Unlike other games too, you learn techniques and stratergies over many years. My dad's been playing Monopoly on and off for over 40 years, and I can see a deifnate pattern in the way he plays, that can only be brought on over time. As a mature person, who's been playing the game for many years, I'm still only learning new things each time. But the only time I play the game is in lazy summer nights, whic I think suits the time scale - you'll be playing the game for at leats 45 minutes/ an hour if you play properly.
The playing 'pieces' are now all too familiar, and most older gamers have a favourite. They are well made, and they'll never break thankfuklly! (seems like one of the few toys thats not built with cheap plastic). I'm sure most people have played the game, but for those who haven't, its a simple idea - the objective is to force the opposing players into debt, so that he/she has no money left, and cannot pay up any charges you have. The fun comes in the building up to this... You may want to buy a 'house' and place it on cheaper property, like The Angel Islington (this was actually a pub - the men who went around collecting street names went to a pub, not knowing what last street name to get - hence the pub Angel Isslington was used) therefore not using lots cash, or you could try being really harsh and buy Mayfair, whilst placing many houses on it, though this costs mega money.

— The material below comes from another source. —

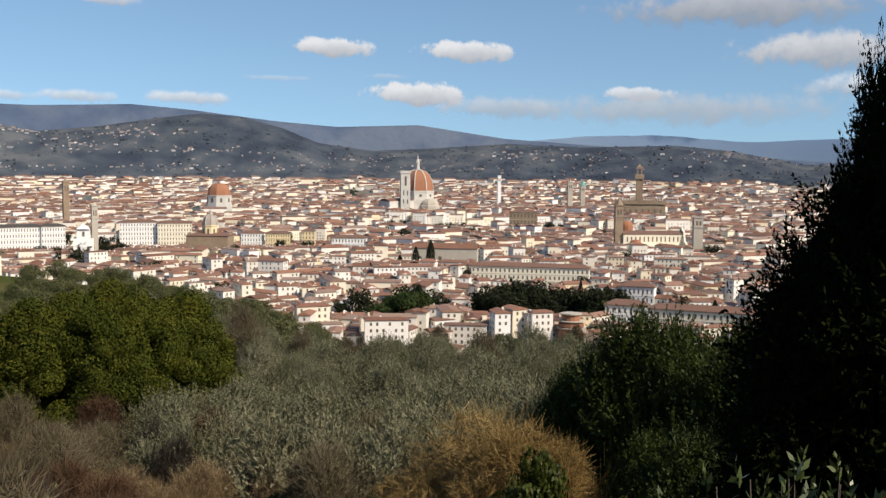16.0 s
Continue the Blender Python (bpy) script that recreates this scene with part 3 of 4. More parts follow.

Along the way around the board, you'll come across other features - Chance and Community Chest cards provide additonal luck in your money spending/gaining, while placing a wrong move could send you to Jail! The railway stations on each board side can be bought too, and the utilities (water and electricity) add more variety, but you rarely land on them!
I think this game proves something very special - its timeless. It doesnt focus on something that is era-based, or any techno-babble. It focuses on tactics and right descions. And their values that surely won't fade away?